Legislative and Regulatory Hurdles
Laws surrounding AVs differ significantly from state to state in the U.S., leading to confusion and uneven progress. Key issues include:
- Liability: Determining who is responsible in the event of an accident involving an AV.
- Standardization: Creating uniform regulations for testing, safety, and data sharing across all states.
- Privacy: Balancing data collection for vehicle operation with individual privacy rights.

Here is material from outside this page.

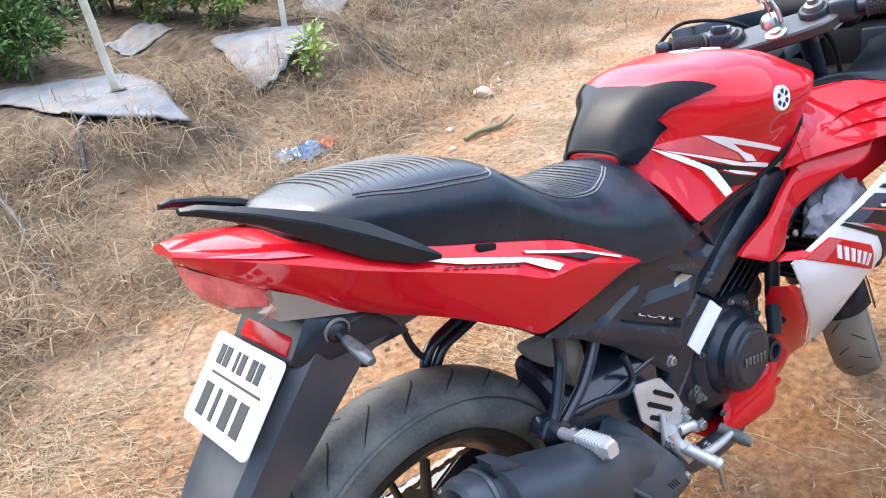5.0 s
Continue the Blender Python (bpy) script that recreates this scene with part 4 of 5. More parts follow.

Future Scenarios for Urban Transportation
The way these challenges are addressed will shape several possible futures for American cities:
| Scenario | Description | Main Drivers |
|---|---|---|
| Smooth Integration | AVs become mainstream through effective policies and public buy-in; cities see reduced traffic and emissions. | Strong government leadership, public education campaigns, robust infrastructure investment. |
| Piecemeal Adoption | Certain cities or regions lead while others lag due to regulatory or economic barriers. | Differing local laws, economic disparities, uneven tech investment. |
| Status Quo Stalemate | Lack of clear rules or technological stagnation keeps AVs from reaching their potential. | Bureaucratic delays, unresolved ethical concerns, insufficient funding. |
The Road Ahead: Embracing Change Responsibly
The path toward fully autonomous urban transportation will require collaboration between tech companies, lawmakers, city planners, and everyday Americans. Addressing these challenges head-on will be crucial for ensuring AVs deliver on their promise of safer, more efficient urban mobility while minimizing unintended consequences for society as a whole.